OBITUARY: Petro Odarchenko, literary scholar, linguist, 102


by Yaro Bihun

WASHINGTON - Petro Odarchenko, a prominent scholar of Ukrainian literature and a linguist, died here on March 12. He was 102. All who knew him and his life's work addressed him as Prof. Odarchenko even though the university lecture hall had not been the setting for his professional life for more than 60 years, and even then, in the terrible Soviet 1930s, repression, imprisonment and exile afforded him precious little time for that as well.

Today he is known and respected for the 12 books and some 650 articles he wrote for numerous Ukrainian periodicals in the West and in Ukraine. He did so by pursuing his life's work after coming to the United States in 1950 - mostly in the evenings and on weekends, while employed professionally in other areas, and full-time after retiring in 1973.

He was a frequent contributor to the Ukrainian-language-usage feature "Mova pro movu" in Svoboda.

Prof. Odarchenko's first book, on the norms and style of the Ukrainian language, was published in 1946 in Germany; his last, an autobiography, titled "I am 100," was published in Ukraine in 2004.

In between, there were more books on the Ukrainian language, books about his two favorite writers, Lesia Ukrainka and Taras Shevchenko, literary criticism and a bibliography.

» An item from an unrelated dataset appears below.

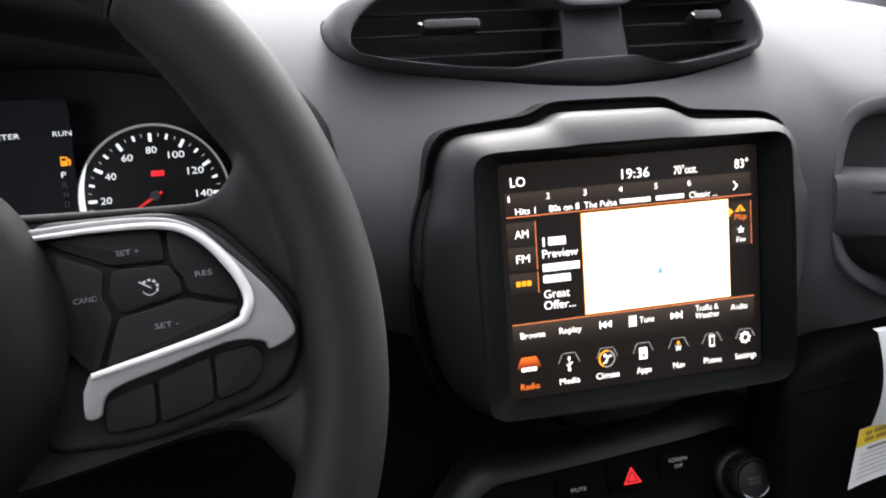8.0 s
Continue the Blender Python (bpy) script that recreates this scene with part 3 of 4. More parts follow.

The book cited as his most important contribution to the study of Ukrainian literature was one he did not write but edited: "Lesia Ukrainka: Chronology of Life and Creative Work," which was authored by the famous writer's sister, Olha Kosach-Kryvynyuk (1877-1945). This 920-page definitive study of Lesia Ukrayinka was published in 1970 by the Ukrainian Academy of Arts and Sciences in the United States (UVAN).

Prof. Odarchenko was a member of UVAN and the Shevchenko Scientific Society, and he was a recipient of numerous awards for his scholarly work from these two institutions and the National University of Kyiv-Mohyla Academy, which presented him with an honorary doctorate in 2003.

Petro Vasyliovych Odarchenko was born in 1903 in Rymarivka, a village in the Poltava region of Ukraine. He received his secondary education in Hadiach, where he developed his interest in Ukrainian literature. There, he lived in a house once owned by the 19th century writer and political activist Mykhailo Drahomanov and got to know the writer Olena Pchilka, who also lived in that house.

He began his higher education in 1920 at the Poltava branch of Kharkiv University and finished his graduate work and wrote his thesis on Lesia Ukrainka at the Nizhyn Institute of History and Culture in 1928. There he began what would become a short-lived and intermittent career as a teacher and scholar.

He was arrested in 1929 for "belonging to a counter-revolutionary organization with the goal of bringing down Soviet rule and establishing an independent Ukraine." After six months in prison, he was exiled for three years to Kazakhstan. A similar arrest-exile routine was repeated in 1933, after which, in 1937, he began moving from city to city, looking for, and sometimes obtaining, teaching or research work.

Under German occupation, he returned to Kyiv, but in 1943 he left Ukraine forever by way of Warsaw, Vienna and post-war Germany, finally reaching the United States.

As was the case with many Ukrainian immigrants with professions not easily adaptable to comparable employment in this country, Prof. Odarchenko first found work in a button factory and later at a train station, on the midnight clean-up crew, which happened to also include the Ukrainian poet Todos Osmachka.

In 1952 Prof. Odarchenko came to Washington, where for two years he worked for the Library of Congress and afterward, until his retirement in 1973, as a writer and editor at the Voice of America.

Prof. Odarchenko died nine days after his wife of 75 years, Maria Derhacheva Odarchenko, passed away on March 3 at the age of 97. Both were buried at St. Andrew Ukrainian Orthodox Church Cemetery in South Bound Brook, N.J.

They are survived by two sons: Alexander Odarchenko of Kingston, N.Y., and Paul Odarchenko, with his wife, Lonny, and daughter Julie, of Potomac, Md.